How Narcissistic Co-Parents Use the Children's Therapist Against You
Your child's therapist is supposed to be a neutral professional whose only interest is your child's wellbeing. In high-conflict co-parenting situations, that therapist can become another front in the conflict — targeted, influenced, and sometimes weaponized — without ever intending to be.
This isn't about bad therapists. It's about a specific pattern that shows up when one co-parent has high-conflict traits, and knowing it exists helps you respond to it appropriately.
How It Starts
The therapist relationship typically begins with intake. One parent — often the one who initiated therapy, often the one with more flexible daytime availability — has more initial access to the therapist. They present the context. They explain what's been happening. They frame what the child needs.
That first framing shapes everything that follows.
A narcissistic or high-conflict parent is often extremely effective in professional settings. They're articulate, composed, concerned — presenting as the parent who is worried about the child's wellbeing and simply trying to get them help. The account they give the therapist will be their account of the family dynamic, including their account of you.
By the time you have contact with the therapist, the frame has been set.
Common Patterns
Loading the therapist with a one-sided narrative. The other parent spends significant time in parent consultations (or calls between sessions) presenting you as the problem — unstable, uncooperative, abusive, alienating. The therapist hasn't observed this. They've been told it. Over time, if they hear only one version consistently, it shapes their perspective.
Using the child as a vehicle. Children in play therapy will naturally process what's happening at home. A parent who consistently coaches a child before sessions — planting particular concerns, framing events in particular ways, or expressing distress about the other parent in ways the child absorbs — is effectively scripting the therapy.
Misrepresenting what the therapist said. "The therapist agrees that you're the problem." "The therapist thinks the children need to spend more time with me." Unless you've spoken directly to the therapist, you have no way to verify these claims. They may be fabricated, exaggerated, or the result of selective presentation.
Attempting to exclude you from communication. Requesting that the therapist communicate only with them. Presenting themselves as the primary parent. Making it logistically difficult for you to have your own contact with the therapist.
Using therapy notes or statements in legal proceedings. In custody disputes, therapist observations and reports can be introduced as evidence. A therapist who has been given a one-sided account of your parenting may produce notes or statements that reflect that account.
How to Protect Yourself and Your Child
Establish your relationship with the therapist directly and early.
Contact the therapist yourself — by phone or email — early in the therapy relationship. Introduce yourself. Express your interest in your child's wellbeing. Ask about how parent communication is handled and how you can stay informed within the bounds of the child's confidentiality.

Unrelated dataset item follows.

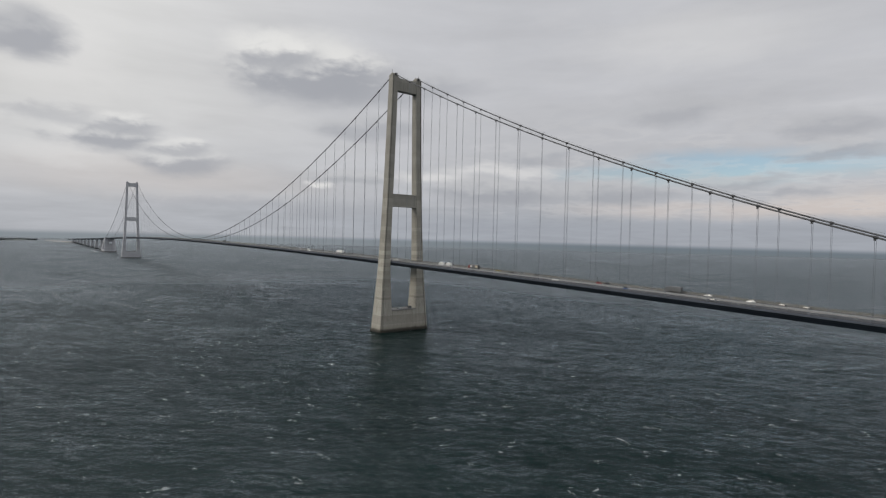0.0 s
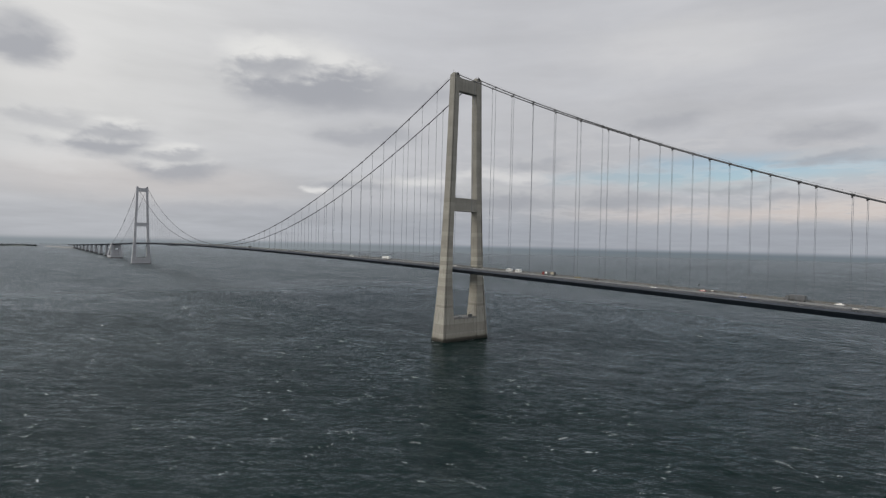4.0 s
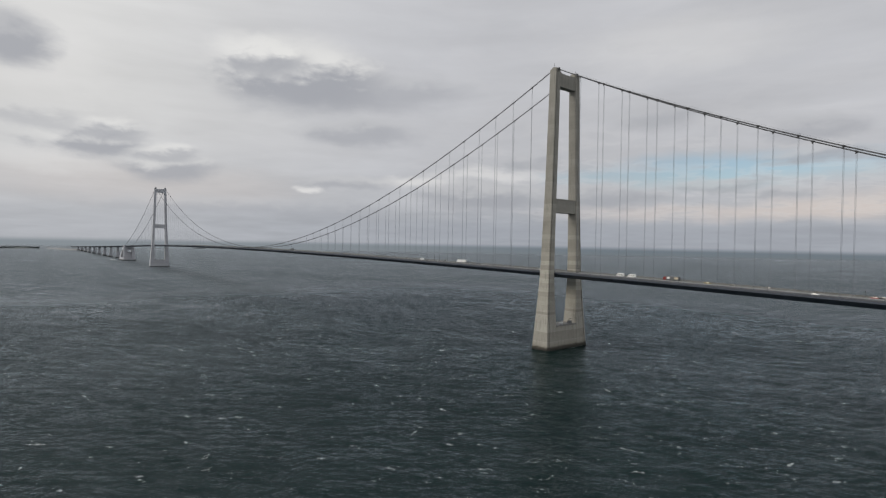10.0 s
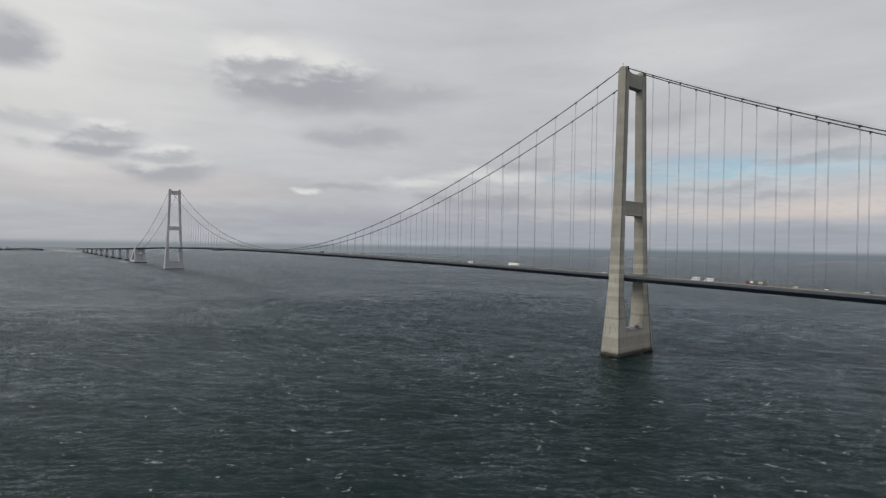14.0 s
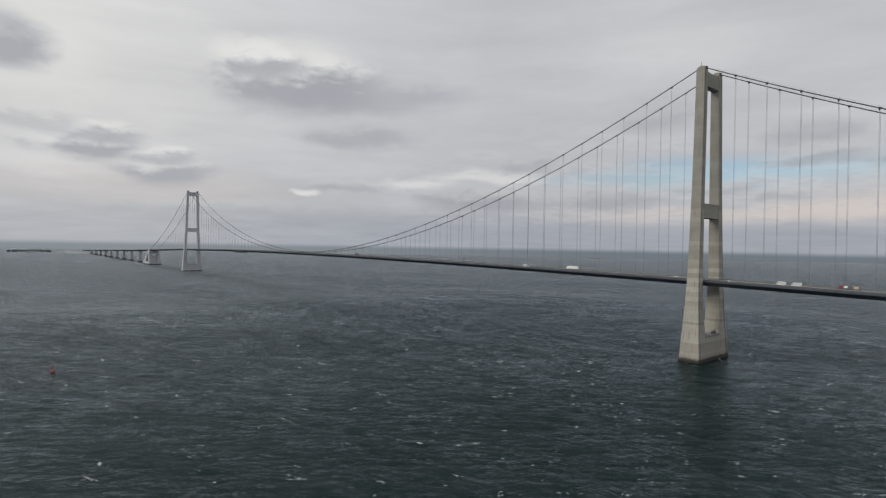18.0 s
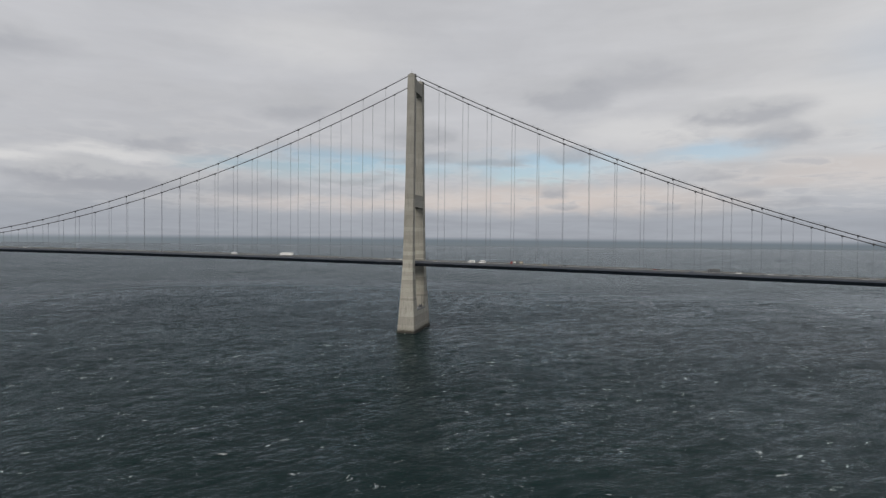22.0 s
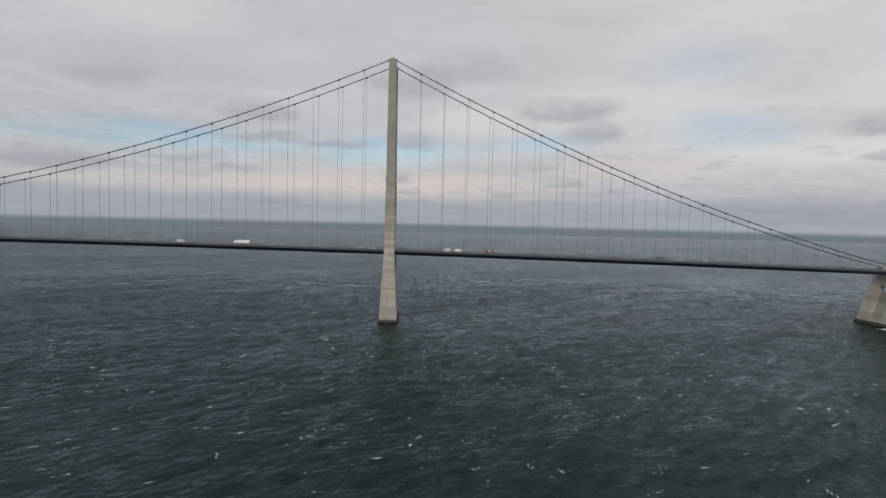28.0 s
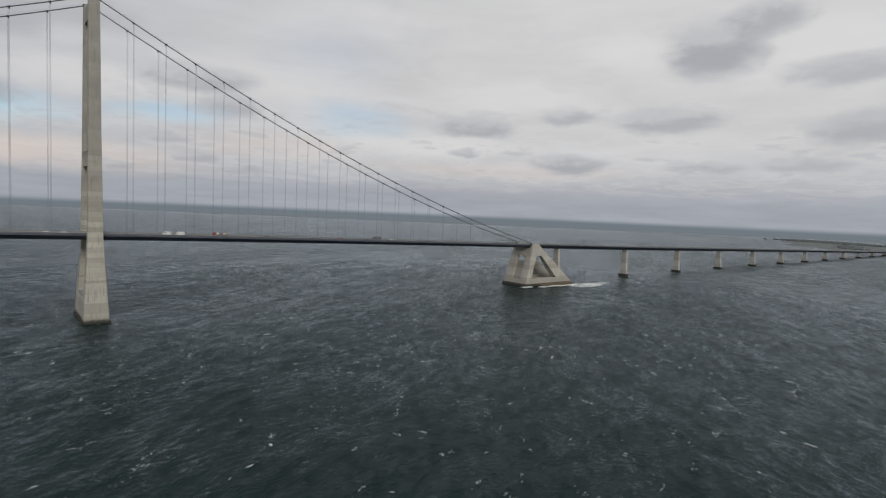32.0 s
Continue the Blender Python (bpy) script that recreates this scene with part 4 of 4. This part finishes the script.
def make_van(colour, label):
    c = thing("camper_van", (0, 0, 0), label, "van", "traffic on the bridge")
    part("body", bevelled(profile_body([(-3.4, 0.45), (-3.4, 2.9), (1.6, 3.0), (2.3, 2.6), (2.5, 1.5), (3.4, 1.15), (3.45, 0.45)], 1.12, 0.06), 0.08), M[colour], c)
    part("windscreen", boxes((2.3, 2.56, -0.9, 0.9, 1.5, 2.3)), M["glass"], c)
    for y in (-1.12, 1.12):
        for x in (-2.2, -0.2, 1.6):
            part("side_window", boxes((x - 0.5, x + 0.5, y - 0.02, y + 0.02, 1.65, 2.3)), M["glass"], c)
        part("stripe", boxes((-3.3, 2.2, y - 0.015, y + 0.015, 1.0, 1.15)), M["grey"], c)
    for x in (-2.0, 2.3):
        for y in (-1.0, 1.0):
            wheel(c, x, y, 0.36)
    return c


def make_lorry(cab, box_colour, label, length=11.0, stripes=()):
    c = thing("lorry", (0, 0, 0), label, "lorry", "traffic on the bridge")
    h = length / 2
    part("cab", bevelled(profile_body([(h + 0.3, 0.5), (h + 0.3, 3.3), (h + 1.9, 3.1), (h + 2.4, 1.7), (h + 2.45, 0.5)], 1.2, 0.05), 0.08), M[cab], c)
    part("windscreen", boxes((h + 2.0, h + 2.4, -1.0, 1.0, 1.8, 2.7)), M["glass"], c)
    part("chassis", boxes((-h, h + 0.6, -0.9, 0.9, 0.6, 0.95)), M["black"], c)
    bd = part("load_box", bevelled(boxes((-h, h, -1.27, 1.27, 0.95, 3.75)), 0.06), M[box_colour], c)
    for k, (col, x0, x1, z0, z1) in enumerate(stripes):
        for y in (-1.285, 1.285):
            part("panel", boxes((x0 * h, x1 * h, y - 0.012, y + 0.012, z0, z1)), M[col], bd)
    for x in (-h + 1.2, -h + 2.5, -h + 3.8, h - 0.5, h + 1.5):
        for y in (-1.05, 1.05):
            wheel(c, x, y, 0.5, 0.34)
    return c


def on_road(x, y, back=False):
    s = math.degrees(math.atan(road_z(x + 1) - road_z(x - 1))) / 2
    return pose(x, y, road_z(x) + 0.03, 0, -s if not back else s, 180 if back else 0)


def traffic():
    kinds = {
        "w": make_car("white", "white passenger car on the bridge road"),
        "s": make_car("silver", "silver grey passenger car on the bridge road"),
        "k": make_car("black", "black passenger car on the bridge road"),
        "r": make_car("red", "red passenger car on the bridge road"),
        "b": make_car("blue", "dark blue passenger car on the bridge road"),
        "g": make_car("grey", "dark grey passenger car on the bridge road"),
        "y": make_car("yellow", "yellow-green passenger car on the bridge road"),
        "v": make_van("white", "white camper van with dark windows on the bridge road"),
        "L": make_lorry("red", "grey", "dark red lorry with a grey and cream load box", 10.5, (("beige", -0.9, -0.3, 1.6, 3.3), ("white", 0.4, 0.85, 1.8, 3.2))),
        "T": make_lorry("white", "white", "long white box lorry on the bridge road", 13.0),
        "D": make_lorry("grey", "grey", "dark grey lorry on the bridge road", 8.0),
    }
    plan = (("v", 58, 6.5), ("v", 69, 6.5), ("w", 205, -6.4), ("s", 100, 6.5), ("k", 150, 6.6), ("g", 172, 10.5), ("b", 262, -6.4), ("w", 330, 6.5), ("k", 356, 6.6), ("w", 396, -6.6),
            ("w", -18, 6.5), ("w", -30, 6.6), ("L", 105, 6.4), ("r", 232, 6.4), ("w", 305, 10.4), ("y", 130, 10.4), ("T", -150, 10.3), ("v", -205, -6.5), ("w", -262, 6.5), ("s", -340, 10.4),
            ("D", 285, 10.4), ("g", 318, -10.3), ("k", 345, 6.4), ("w", 440, -6.4), ("w", 462, -10.3), ("k", 486, 10.4), ("g", 655, 6.4), ("s", 24, -6.5), ("w", -95, -10.4), ("k", -120, 6.4),
            ("b", -430, 6.4), ("w", -520, 10.4), ("D", -610, 6.4), ("s", -740, 6.4), ("k", 236, 10.4), ("s", 410, 10.4), ("w", 760, 10.4), ("g", 930, 6.4))
    used = set()
    for kind, x, y in plan:
        m = on_road(x, y, back=y > 0)
        if kind in used:
            copy_thing(kinds[kind], m)
        else:
            kinds[kind].matrix_basis = m
            used.add(kind)


traffic()


# ---- posts on the deck, buoy ----
def sign_post(x, y):
    z = road_z(x)
    p = thing("sign_post", (x, y, z), "dark steel post with a small sign box by the road", "sign post", "posts on the deck")
    bm = bmesh.new()
    rod(bm, (0, 0, -0.1), (0, 0, 4.2), 0.12, 6)
    part("pole", bm, M["clamp"], p)
    part("sign_box", bevelled(boxes((-0.25, 0.25, -0.5, 0.5, 2.9, 4.3)), 0.05), M["grey"], p)


for x in (10, 226, 442, -206, -422):
    sign_post(x, 13.9)
for x in (180, 388, -152):
    sign_post(x, -13.9)


def build_gantry(x):
    """The inspection carriage that hangs under the girder."""
    z = girder_z(x)
    g = thing("inspection_gantry", (x, 0, z), "dark inspection carriage hung under the bridge girder", "gantry")
    part("carriage", boxes((-18, 18, -12, 12, -2.6, -1.4)), M["clamp"], g)
    for px in (-16, 16):
        for py in (-9.0, 9.0):
            bm = bmesh.new()
            rod(bm, (px, py, -1.5), (px, py, 0.1), 0.25, 6)
            part("hanger_arm", bm, M["clamp"], g)


build_gantry(-1180)


def build_buoy(x, y):
    z = float(wave(np.array([x]), np.array([y]))[0])
    b = thing("navigation_buoy", (x, y, z), "red steel navigation buoy floating in the sea", "buoy")
    part("float", loft([[Vector((r * math.cos(2 * math.pi * k / 16), r * math.sin(2 * math.pi * k / 16), q)) for k in range(16)] for q, r in ((-1.2, 1.0), (-0.6, 1.5), (0.7, 1.5), (1.0, 1.25))]), M["red"], b)
    bm = bmesh.new()
    for k in range(4):
        a = math.pi / 4 + k * math.pi / 2
        rod(bm, (1.0 * math.cos(a), 1.0 * math.sin(a), 0.9), (0.35 * math.cos(a), 0.35 * math.sin(a), 4.4), 0.09, 5)
    for q, r in ((2.0, 0.8), (3.2, 0.58)):
        for k in range(4):
            a, c = math.pi / 4 + k * math.pi / 2, math.pi / 4 + (k + 1) * math.pi / 2
            rod(bm, (r * math.cos(a), r * math.sin(a), q), (r * math.cos(c), r * math.sin(c), q), 0.06, 4)
    part("cage", bm, M["red"], b)
    part("top_mark", loft([[Vector((r * math.cos(2 * math.pi * k / 10), r * math.sin(2 * math.pi * k / 10), q)) for k in range(10)] for q, r in ((4.3, 0.5), (5.4, 0.5))]), M["red"], b)


build_buoy(-256, -454)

This isn't about undermining the other parent. It's about establishing that you are also a present, invested parent with access to the professional.
Clarify consent and communication rights.
Both legal parents typically have the right to access their child's mental health information and communicate with their child's therapist, absent a court order restricting this. If the other parent is attempting to exclude you, this is worth discussing directly with the therapist and, if necessary, with your attorney.
Provide your perspective — once, clearly.
You don't need to wage a campaign. A single, clear, professional communication to the therapist — explaining your perspective on the family dynamics, the co-parenting situation, and any specific concerns you have about what the child may be presenting or processing — is appropriate and useful. Keep it factual. No character attacks. Let the therapist draw their own conclusions.
Don't coach your child about therapy.
This is both ethically correct and strategically important. A child who seems coached is a red flag to any competent therapist, regardless of which parent is doing the coaching. Let your child process their own experience. If they bring home things from therapy, receive it warmly and don't interrogate.
If the therapist seems compromised, consult your attorney.
If the therapist appears to have accepted a significantly one-sided narrative and is producing reports or recommendations that seem to reflect that narrative rather than an independent clinical assessment, this is worth discussing with your attorney. In some cases, requesting a new therapist — or raising concerns with a guardian ad litem or custody evaluator — is appropriate.
Consider requesting a parenting coordinator.
A parenting coordinator is a neutral professional (often an attorney or mental health professional) appointed specifically to help manage co-parenting disputes. Having a parenting coordinator in place can reduce the therapist's role as a de facto co-parenting referee and create a more appropriate channel for those disputes.
A Word on Good Therapists
Many children's therapists who work with high-conflict families are experienced with these dynamics and are not easily manipulated. A skilled clinician will notice coached responses, will work to establish independent contact with both parents, and will be appropriately skeptical of narratives presented by either party alone.
If your child's therapist is meeting with both parents, seeking balanced input, and maintaining appropriate clinical independence, that's a good sign. Work with them honestly.
The concern in this post is the pattern when it goes wrong — not an indictment of children's therapists generally. Most are genuinely trying to help. Understanding how they can be manipulated helps you participate constructively in the process.